Words by Eric, Pics By Pete
Crew;
A Team: El Pres, Butty, Slim, Dunc, Doog, Mr I, Three sheds, Eric.
Pub:
Route: Rainbow Bridge, Middlewood Way, Doog steps into Bolly, Ingersley Vale, Poachers snickett, Oakenbank, Jumper Lane, Blaze Hill, Highwayman, Gritstone, Sponds, Dale Top, Pott Shrigley, Poachers
Conditions; Miserably wet at low level, climbing into miserably cloudy higher up.
Stats; Non reported
Offs; Non reported
With a distinct lack of enthusiasm from the southern contingent an RB start was declared with El Pres and Doog making the journey up from the south.
It looked like a bit of a leadership vacuum might be developing until Butty, by far the northernmost chap, stepped into the breach and lead off along the Middlewood Way. The steps from there down to Bollington were the scene of a Doog somersault many years ago – the poor guy was persuaded to give it another go, and as we reminded him, bikes have suspension forks these days (most bikes Dunc).
With everyone safely downstairs it was up to Ingersley Vale for an ascent of the Poachers snicket which seemed to have got very muddy with the building works at the bottom. Oakenbank and Jumper Lane saw us reach the cloudbase where things got wetter than they already were and as we climbed Blaze Hill the visibility shrunk too. The only good thing about not being able to see where you are going is that you can’t see how far you still have to climb.

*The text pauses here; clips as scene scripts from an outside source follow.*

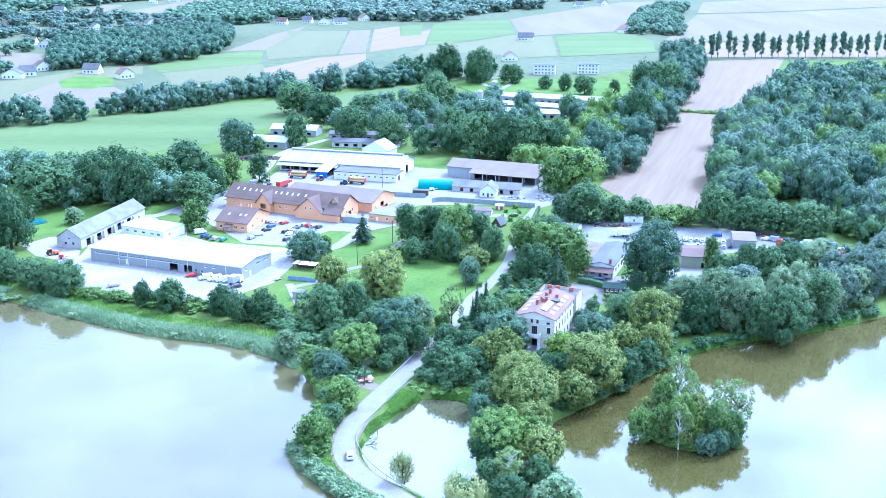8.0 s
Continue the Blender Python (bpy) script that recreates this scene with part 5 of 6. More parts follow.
grow("among the far sheds", [
    ("dark", [(-101.1, 680.9, 22.1, 13.6), (-87.9, 563.5, 18.6, 7.2), (-78.2, 646.7, 18.8, 11.8), (-55.4, 578.1, 21.3, 10.7), (-48.8, 640.1, 19.3, 11.7), (-30.7, 560.3, 20.7, 10.4), (-15.3, 645.8, 20.2, 11.8), (-4.0, 669.9, 30.0, 12.9), (5.3, 555.3, 24.1, 10.3), (20.1, 523.9, 25.6, 10.2), (35.0, 520.7, 25.4, 10.4), (48.5, 515.8, 25.3, 10.4), (62.6, 516.0, 22.1, 9.5), (4.5, 849.1, 29.5, 12.1), (32.3, 831.4, 29.0, 11.8), (85.8, 647.7, 17.6, 8.4), (83.0, 796.5, 11.1, 5.5), (97.5, 785.6, 13.8, 5.4), (110.4, 764.7, 15.1, 8.0), (132.0, 754.7, 13.5, 4.4), (58.0, 829.0, 16.0, 9.5), (155.6, 751.6, 26.6, 13.2), (164.8, 723.0, 30.0, 12.8), (120.5, 588.6, 28.9, 10.7)]),
    ("blue", [(31.9, 625.7, 17.6, 11.1)]),
], 0.0, "mid")


# ---- woods, hedges, thickets and reeds that nobody could count ----


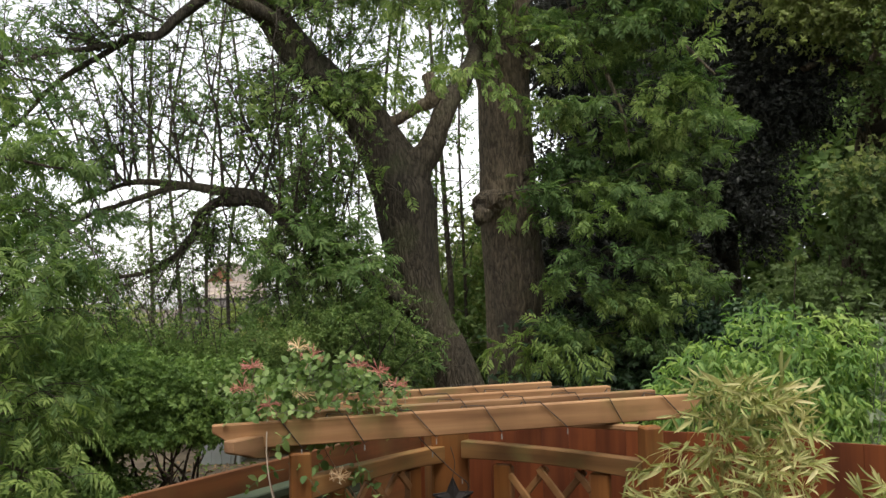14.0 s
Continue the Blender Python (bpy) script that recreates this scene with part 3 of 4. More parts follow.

The ride along from the Highwayman to Charles Head was a little scary as those mega rear lights don’t seem quite so bright in the fog. By Charles Head it was full on grim so to make it worse we headed up the gloop towards Sponds – “I think we need to turn off left somewhere around here”; then we saw Butty’s lights, local knowledge, we’re saved. It only took a couple of flounders around in the gloom and we were back on track. The rocky bit from Dale Top saw your correspondent suffering from glasses – can’t see without ‘em; can’t see with ‘em all fogged up.
Once back down to Moorside Lane there was some debate about the next bits but the general consensus was – this is a bit grim, we’ve ridden enough to justify putting a stop to this, *** it, pub!
We arrive at the Poachers to find cyclists were expected – nearly all the seats were decked out with rather fetching black bin bags.
Your correspondent left the Poachers at what seemed like a sensible time but it would appear from reports on social media that an old fashioned axis of evil broke out shortly afterwards. Reports were received that some of our members were not functioning fully the following morning and one was seen drinking soft drinks as long after the event as Sunday. It would appear that El Pres is certainly not yet suffering from glasses.